What the exercise asks: Quote the listing in full, exactly as given, minus any pictures.

Provided data:
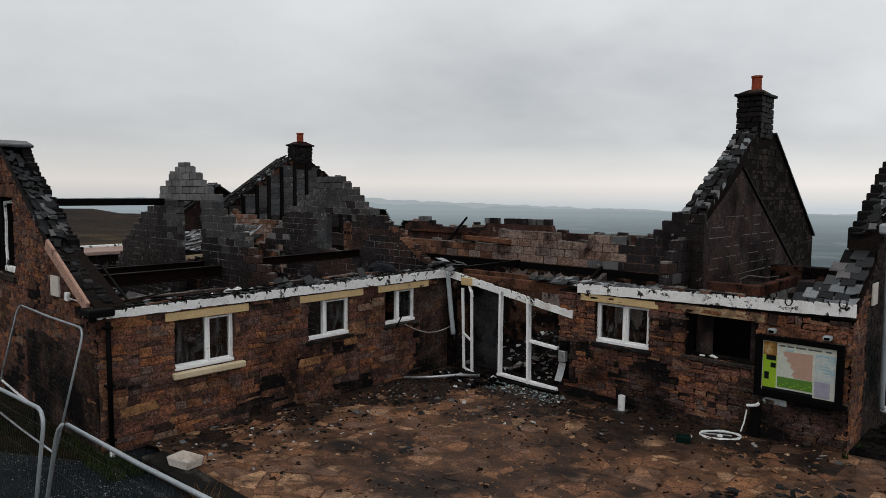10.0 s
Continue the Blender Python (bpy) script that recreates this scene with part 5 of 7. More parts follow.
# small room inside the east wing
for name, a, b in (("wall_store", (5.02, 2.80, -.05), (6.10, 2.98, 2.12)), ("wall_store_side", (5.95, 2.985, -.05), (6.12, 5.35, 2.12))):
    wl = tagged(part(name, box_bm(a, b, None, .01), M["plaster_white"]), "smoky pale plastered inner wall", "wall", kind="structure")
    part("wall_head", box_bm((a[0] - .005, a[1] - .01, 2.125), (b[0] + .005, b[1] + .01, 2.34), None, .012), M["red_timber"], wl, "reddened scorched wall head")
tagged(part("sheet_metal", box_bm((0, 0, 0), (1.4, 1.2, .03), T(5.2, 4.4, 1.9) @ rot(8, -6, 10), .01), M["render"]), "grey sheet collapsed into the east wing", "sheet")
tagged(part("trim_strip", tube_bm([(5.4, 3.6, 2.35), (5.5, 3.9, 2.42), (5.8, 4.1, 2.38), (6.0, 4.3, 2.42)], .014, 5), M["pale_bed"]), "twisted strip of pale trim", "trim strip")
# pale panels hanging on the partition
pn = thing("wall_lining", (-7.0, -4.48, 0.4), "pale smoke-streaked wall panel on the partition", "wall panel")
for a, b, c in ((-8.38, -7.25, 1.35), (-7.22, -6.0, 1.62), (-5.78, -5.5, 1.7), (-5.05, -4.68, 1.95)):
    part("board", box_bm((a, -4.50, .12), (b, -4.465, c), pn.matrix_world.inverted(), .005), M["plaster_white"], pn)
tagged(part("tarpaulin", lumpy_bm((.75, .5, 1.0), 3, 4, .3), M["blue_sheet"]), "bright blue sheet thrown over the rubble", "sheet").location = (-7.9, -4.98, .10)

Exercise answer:
10.0 s
Continue the Blender Python (bpy) script that recreates this scene with part 5 of 7. More parts follow.
# small room inside the east wing
for name, a, b in (("wall_store", (5.02, 2.80, -.05), (6.10, 2.98, 2.12)), ("wall_store_side", (5.95, 2.985, -.05), (6.12, 5.35, 2.12))):
    wl = tagged(part(name, box_bm(a, b, None, .01), M["plaster_white"]), "smoky pale plastered inner wall", "wall", kind="structure")
    part("wall_head", box_bm((a[0] - .005, a[1] - .01, 2.125), (b[0] + .005, b[1] + .01, 2.34), None, .012), M["red_timber"], wl, "reddened scorched wall head")
tagged(part("sheet_metal", box_bm((0, 0, 0), (1.4, 1.2, .03), T(5.2, 4.4, 1.9) @ rot(8, -6, 10), .01), M["render"]), "grey sheet collapsed into the east wing", "sheet")
tagged(part("trim_strip", tube_bm([(5.4, 3.6, 2.35), (5.5, 3.9, 2.42), (5.8, 4.1, 2.38), (6.0, 4.3, 2.42)], .014, 5), M["pale_bed"]), "twisted strip of pale trim", "trim strip")
# pale panels hanging on the partition
pn = thing("wall_lining", (-7.0, -4.48, 0.4), "pale smoke-streaked wall panel on the partition", "wall panel")
for a, b, c in ((-8.38, -7.25, 1.35), (-7.22, -6.0, 1.62), (-5.78, -5.5, 1.7), (-5.05, -4.68, 1.95)):
    part("board", box_bm((a, -4.50, .12), (b, -4.465, c), pn.matrix_world.inverted(), .005), M["plaster_white"], pn)
tagged(part("tarpaulin", lumpy_bm((.75, .5, 1.0), 3, 4, .3), M["blue_sheet"]), "bright blue sheet thrown over the rubble", "sheet").location = (-7.9, -4.98, .10)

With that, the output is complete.